>> START

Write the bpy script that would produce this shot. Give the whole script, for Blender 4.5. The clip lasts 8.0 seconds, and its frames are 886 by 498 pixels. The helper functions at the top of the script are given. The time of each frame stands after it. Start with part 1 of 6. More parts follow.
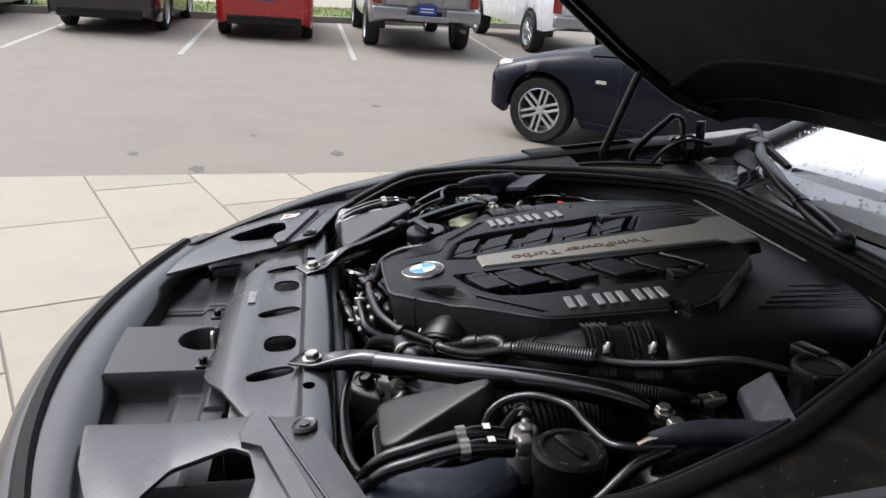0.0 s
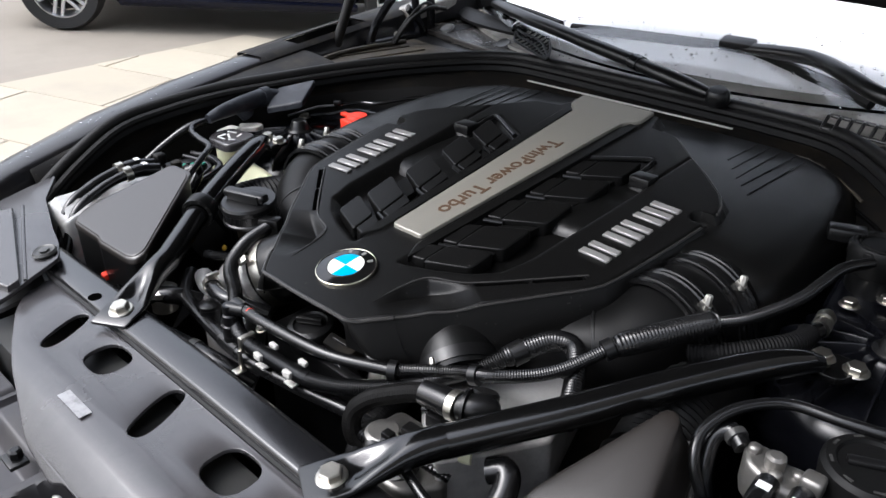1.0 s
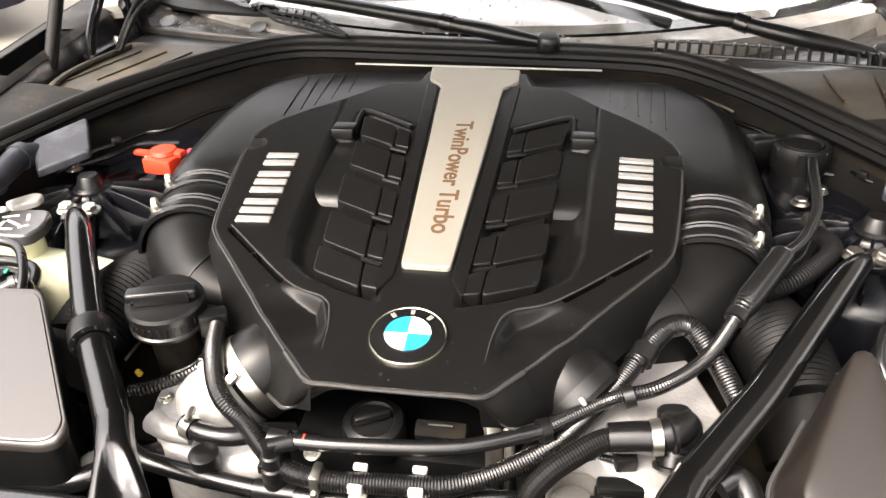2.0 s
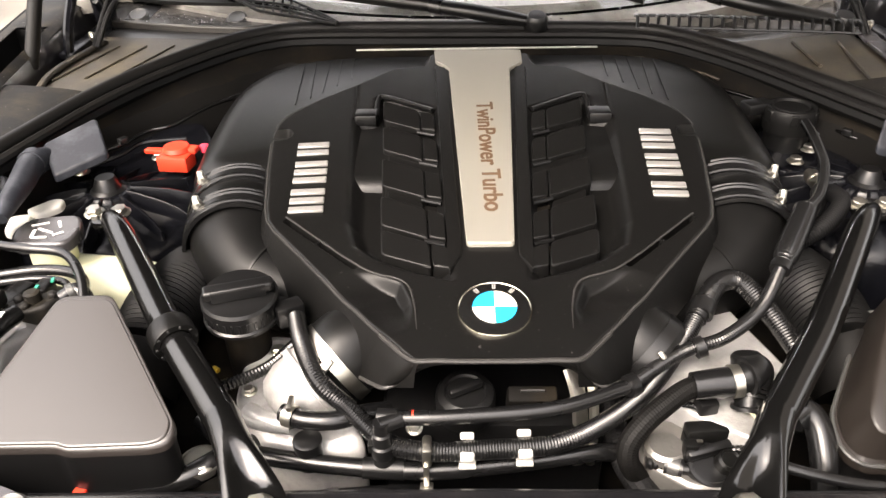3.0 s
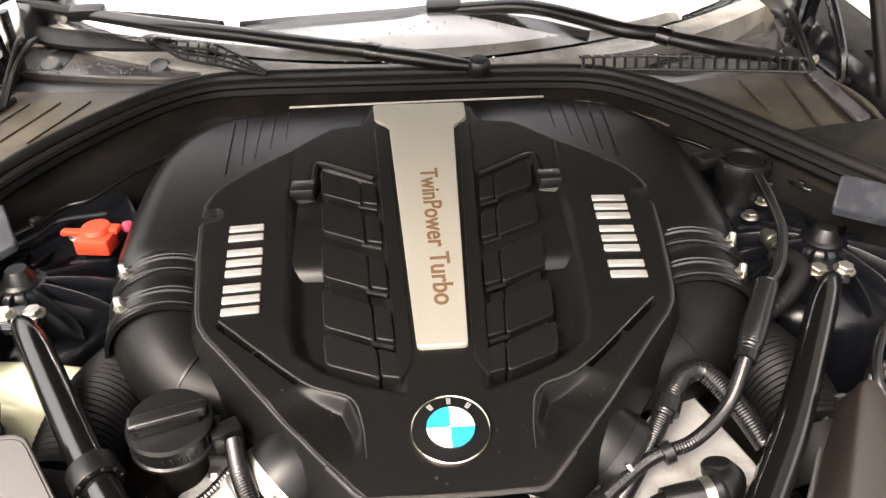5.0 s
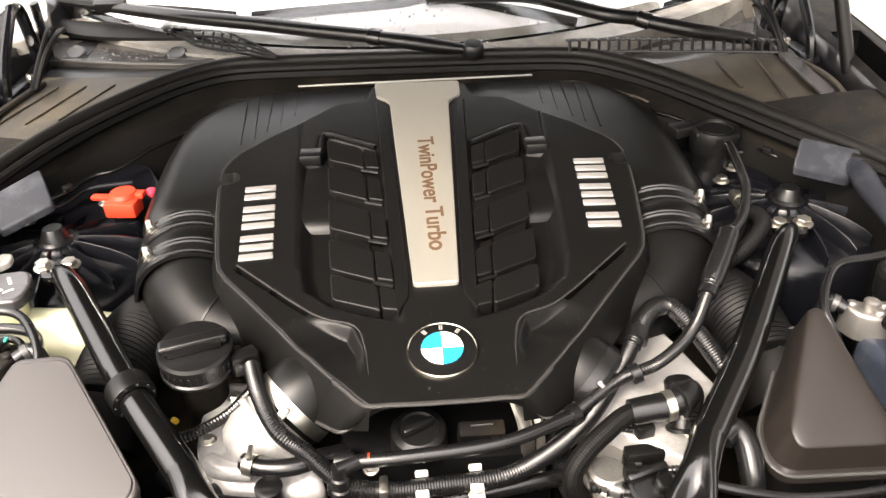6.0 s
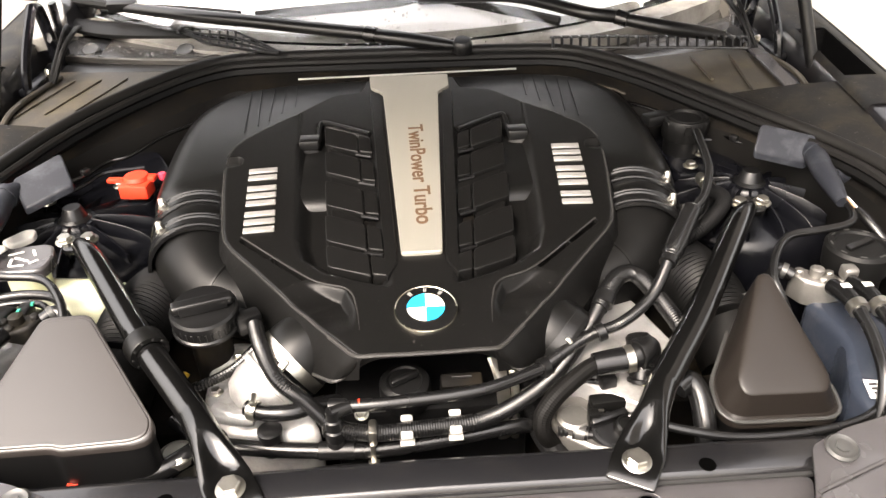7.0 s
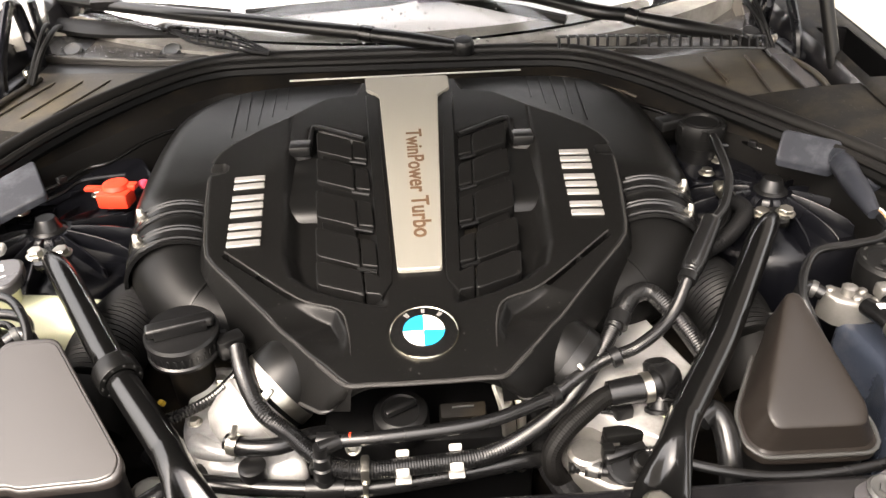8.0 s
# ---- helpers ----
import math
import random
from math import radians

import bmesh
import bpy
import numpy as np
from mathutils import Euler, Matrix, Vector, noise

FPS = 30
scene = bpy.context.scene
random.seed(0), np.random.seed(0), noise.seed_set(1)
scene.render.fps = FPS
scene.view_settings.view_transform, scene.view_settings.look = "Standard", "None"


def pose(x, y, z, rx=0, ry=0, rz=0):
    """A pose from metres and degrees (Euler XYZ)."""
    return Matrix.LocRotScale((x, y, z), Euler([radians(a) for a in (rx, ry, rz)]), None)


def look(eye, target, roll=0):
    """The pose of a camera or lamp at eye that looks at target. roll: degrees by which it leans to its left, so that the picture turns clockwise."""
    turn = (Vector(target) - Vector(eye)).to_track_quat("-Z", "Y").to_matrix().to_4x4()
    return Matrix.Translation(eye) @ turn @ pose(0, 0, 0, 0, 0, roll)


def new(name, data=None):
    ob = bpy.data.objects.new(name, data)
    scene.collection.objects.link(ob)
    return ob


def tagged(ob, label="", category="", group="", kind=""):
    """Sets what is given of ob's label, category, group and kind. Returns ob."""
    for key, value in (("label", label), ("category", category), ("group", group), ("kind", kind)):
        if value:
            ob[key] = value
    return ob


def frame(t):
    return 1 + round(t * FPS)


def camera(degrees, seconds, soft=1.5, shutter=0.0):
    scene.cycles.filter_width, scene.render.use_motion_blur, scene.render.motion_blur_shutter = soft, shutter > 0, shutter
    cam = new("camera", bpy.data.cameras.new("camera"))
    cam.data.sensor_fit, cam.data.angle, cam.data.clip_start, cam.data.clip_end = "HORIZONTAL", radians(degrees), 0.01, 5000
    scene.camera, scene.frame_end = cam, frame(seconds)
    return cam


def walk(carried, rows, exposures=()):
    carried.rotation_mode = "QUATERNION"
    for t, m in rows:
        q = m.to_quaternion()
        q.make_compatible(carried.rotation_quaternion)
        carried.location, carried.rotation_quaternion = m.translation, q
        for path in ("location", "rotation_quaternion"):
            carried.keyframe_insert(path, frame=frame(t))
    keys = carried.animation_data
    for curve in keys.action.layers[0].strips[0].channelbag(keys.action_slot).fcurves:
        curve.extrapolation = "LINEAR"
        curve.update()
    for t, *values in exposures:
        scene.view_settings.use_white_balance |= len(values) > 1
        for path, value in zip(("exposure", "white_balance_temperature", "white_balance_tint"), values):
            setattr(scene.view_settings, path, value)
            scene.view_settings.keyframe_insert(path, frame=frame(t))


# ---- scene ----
cam = camera(60.4, 8.0)
PATH = [
    (0, (1.383, 0.551, 1.527), (-0.489, 0.873, 0.901), 2.3),
    (0.5, (1.038, 0.299, 1.499), (-0.62, 1.06, 0.678), 1.4),
    (1, (0.697, 0.198, 1.509), (-0.519, 1.488, 0.585), 0.4),
    (1.2, (0.555, 0.197, 1.507), (-0.428, 1.671, 0.579), -0.2),
    (2.3, (0.04, 0.111, 1.508), (-0.071, 1.809, 0.457), -1.1),
    (2.5, (-0.011, 0.114, 1.523), (-0.054, 1.801, 0.451), -1.1),
    (3, (-0.037, 0.076, 1.531), (-0.081, 1.763, 0.458), -1.3),
    (3.5, (-0.019, 0.067, 1.536), (-0.062, 1.748, 0.455), -1.4),
    (4, (-0.009, 0.155, 1.585), (0.0, 1.824, 0.483), -1.7),
    (4.2, (-0.01, 0.194, 1.611), (0.029, 1.856, 0.5), -1.7),
    (5.3, (-0.037, 0.205, 1.606), (0.06, 1.869, 0.501), -1.3),
    (5.5, (-0.036, 0.189, 1.61), (0.052, 1.849, 0.498), -1.8),
    (6, (-0.025, 0.072, 1.601), (0.051, 1.75, 0.515), -1.9),
    (6.5, (-0.015, -0.01, 1.578), (0.062, 1.675, 0.503), -1.9),
    (7, (-0.007, -0.039, 1.616), (0.063, 1.647, 0.542), -2.0),
    (7.5, (0.028, 0.083, 1.581), (0.099, 1.765, 0.502), -2.0),
    (8, (-0.002, 0.043, 1.586), (0.067, 1.731, 0.516), -2.0),
]
EXPOSURES = [(0.0, -0.24, 6150, 13), (1.0, 0.34, 6100, 12), (1.2, 0.5, 6250, 12), (2.3, 2.12, 7400, 15), (2.6, 2.03, 7400, 15), (3.2, 1.53, 7400, 15), (4.2, 1.61, 7400, 15), (5.3, 1.71, 7400, 14), (6.0, 1.75, 7400, 14), (6.5, 1.67, 7400, 14), (7.0, 1.71, 7400, 14), (8.0, 1.65, 7400, 14)]
walk(cam, [(t, look(eye, target, roll)) for t, eye, target, roll in PATH], EXPOSURES)

# ---- sky and sun: bright overcast after rain ----
SUN_EL, SUN_AZ = 50.0, 220.0
world = bpy.data.worlds.new("overcast_sky")
scene.world = world
world.use_nodes = True
wn, wl = world.node_tree.nodes, world.node_tree.links
wn.clear()
w_out, w_bg = wn.new("ShaderNodeOutputWorld"), wn.new("ShaderNodeBackground")
w_sky, w_hsv = wn.new("ShaderNodeTexSky"), wn.new("ShaderNodeHueSaturation")
w_sky.sky_type, w_sky.sun_disc = "NISHITA", False
w_sky.sun_elevation, w_sky.sun_rotation = radians(SUN_EL), radians(SUN_AZ)
w_sky.air_density, w_sky.dust_density, w_sky.ozone_density = 1.2, 4.0, 1.0
w_hsv.inputs["Saturation"].default_value = 0.28
w_bg.inputs["Strength"].default_value = 0.16
wl.new(w_sky.outputs[0], w_hsv.inputs["Color"])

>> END

» **Required task**
Strip out the pictures and quote the remaining data word for word.

» **Answer to the task**
Write the bpy script that would produce this shot. Give the whole script, for Blender 4.5. The clip lasts 8.0 seconds, and its frames are 886 by 498 pixels. The helper functions at the top of the script are given. The time of each frame stands after it. Start with part 1 of 6. More parts follow.
0.0 s
1.0 s
2.0 s
3.0 s
5.0 s
6.0 s
7.0 s
8.0 s
# ---- helpers ----
import math
import random
from math import radians

import bmesh
import bpy
import numpy as np
from mathutils import Euler, Matrix, Vector, noise

FPS = 30
scene = bpy.context.scene
random.seed(0), np.random.seed(0), noise.seed_set(1)
scene.render.fps = FPS
scene.view_settings.view_transform, scene.view_settings.look = "Standard", "None"


def pose(x, y, z, rx=0, ry=0, rz=0):
    """A pose from metres and degrees (Euler XYZ)."""
    return Matrix.LocRotScale((x, y, z), Euler([radians(a) for a in (rx, ry, rz)]), None)


def look(eye, target, roll=0):
    """The pose of a camera or lamp at eye that looks at target. roll: degrees by which it leans to its left, so that the picture turns clockwise."""
    turn = (Vector(target) - Vector(eye)).to_track_quat("-Z", "Y").to_matrix().to_4x4()
    return Matrix.Translation(eye) @ turn @ pose(0, 0, 0, 0, 0, roll)


def new(name, data=None):
    ob = bpy.data.objects.new(name, data)
    scene.collection.objects.link(ob)
    return ob


def tagged(ob, label="", category="", group="", kind=""):
    """Sets what is given of ob's label, category, group and kind. Returns ob."""
    for key, value in (("label", label), ("category", category), ("group", group), ("kind", kind)):
        if value:
            ob[key] = value
    return ob


def frame(t):
    return 1 + round(t * FPS)


def camera(degrees, seconds, soft=1.5, shutter=0.0):
    scene.cycles.filter_width, scene.render.use_motion_blur, scene.render.motion_blur_shutter = soft, shutter > 0, shutter
    cam = new("camera", bpy.data.cameras.new("camera"))
    cam.data.sensor_fit, cam.data.angle, cam.data.clip_start, cam.data.clip_end = "HORIZONTAL", radians(degrees), 0.01, 5000
    scene.camera, scene.frame_end = cam, frame(seconds)
    return cam


def walk(carried, rows, exposures=()):
    carried.rotation_mode = "QUATERNION"
    for t, m in rows:
        q = m.to_quaternion()
        q.make_compatible(carried.rotation_quaternion)
        carried.location, carried.rotation_quaternion = m.translation, q
        for path in ("location", "rotation_quaternion"):
            carried.keyframe_insert(path, frame=frame(t))
    keys = carried.animation_data
    for curve in keys.action.layers[0].strips[0].channelbag(keys.action_slot).fcurves:
        curve.extrapolation = "LINEAR"
        curve.update()
    for t, *values in exposures:
        scene.view_settings.use_white_balance |= len(values) > 1
        for path, value in zip(("exposure", "white_balance_temperature", "white_balance_tint"), values):
            setattr(scene.view_settings, path, value)
            scene.view_settings.keyframe_insert(path, frame=frame(t))


# ---- scene ----
cam = camera(60.4, 8.0)
PATH = [
    (0, (1.383, 0.551, 1.527), (-0.489, 0.873, 0.901), 2.3),
    (0.5, (1.038, 0.299, 1.499), (-0.62, 1.06, 0.678), 1.4),
    (1, (0.697, 0.198, 1.509), (-0.519, 1.488, 0.585), 0.4),
    (1.2, (0.555, 0.197, 1.507), (-0.428, 1.671, 0.579), -0.2),
    (2.3, (0.04, 0.111, 1.508), (-0.071, 1.809, 0.457), -1.1),
    (2.5, (-0.011, 0.114, 1.523), (-0.054, 1.801, 0.451), -1.1),
    (3, (-0.037, 0.076, 1.531), (-0.081, 1.763, 0.458), -1.3),
    (3.5, (-0.019, 0.067, 1.536), (-0.062, 1.748, 0.455), -1.4),
    (4, (-0.009, 0.155, 1.585), (0.0, 1.824, 0.483), -1.7),
    (4.2, (-0.01, 0.194, 1.611), (0.029, 1.856, 0.5), -1.7),
    (5.3, (-0.037, 0.205, 1.606), (0.06, 1.869, 0.501), -1.3),
    (5.5, (-0.036, 0.189, 1.61), (0.052, 1.849, 0.498), -1.8),
    (6, (-0.025, 0.072, 1.601), (0.051, 1.75, 0.515), -1.9),
    (6.5, (-0.015, -0.01, 1.578), (0.062, 1.675, 0.503), -1.9),
    (7, (-0.007, -0.039, 1.616), (0.063, 1.647, 0.542), -2.0),
    (7.5, (0.028, 0.083, 1.581), (0.099, 1.765, 0.502), -2.0),
    (8, (-0.002, 0.043, 1.586), (0.067, 1.731, 0.516), -2.0),
]
EXPOSURES = [(0.0, -0.24, 6150, 13), (1.0, 0.34, 6100, 12), (1.2, 0.5, 6250, 12), (2.3, 2.12, 7400, 15), (2.6, 2.03, 7400, 15), (3.2, 1.53, 7400, 15), (4.2, 1.61, 7400, 15), (5.3, 1.71, 7400, 14), (6.0, 1.75, 7400, 14), (6.5, 1.67, 7400, 14), (7.0, 1.71, 7400, 14), (8.0, 1.65, 7400, 14)]
walk(cam, [(t, look(eye, target, roll)) for t, eye, target, roll in PATH], EXPOSURES)

# ---- sky and sun: bright overcast after rain ----
SUN_EL, SUN_AZ = 50.0, 220.0
world = bpy.data.worlds.new("overcast_sky")
scene.world = world
world.use_nodes = True
wn, wl = world.node_tree.nodes, world.node_tree.links
wn.clear()
w_out, w_bg = wn.new("ShaderNodeOutputWorld"), wn.new("ShaderNodeBackground")
w_sky, w_hsv = wn.new("ShaderNodeTexSky"), wn.new("ShaderNodeHueSaturation")
w_sky.sky_type, w_sky.sun_disc = "NISHITA", False
w_sky.sun_elevation, w_sky.sun_rotation = radians(SUN_EL), radians(SUN_AZ)
w_sky.air_density, w_sky.dust_density, w_sky.ozone_density = 1.2, 4.0, 1.0
w_hsv.inputs["Saturation"].default_value = 0.28
w_bg.inputs["Strength"].default_value = 0.16
wl.new(w_sky.outputs[0], w_hsv.inputs["Color"])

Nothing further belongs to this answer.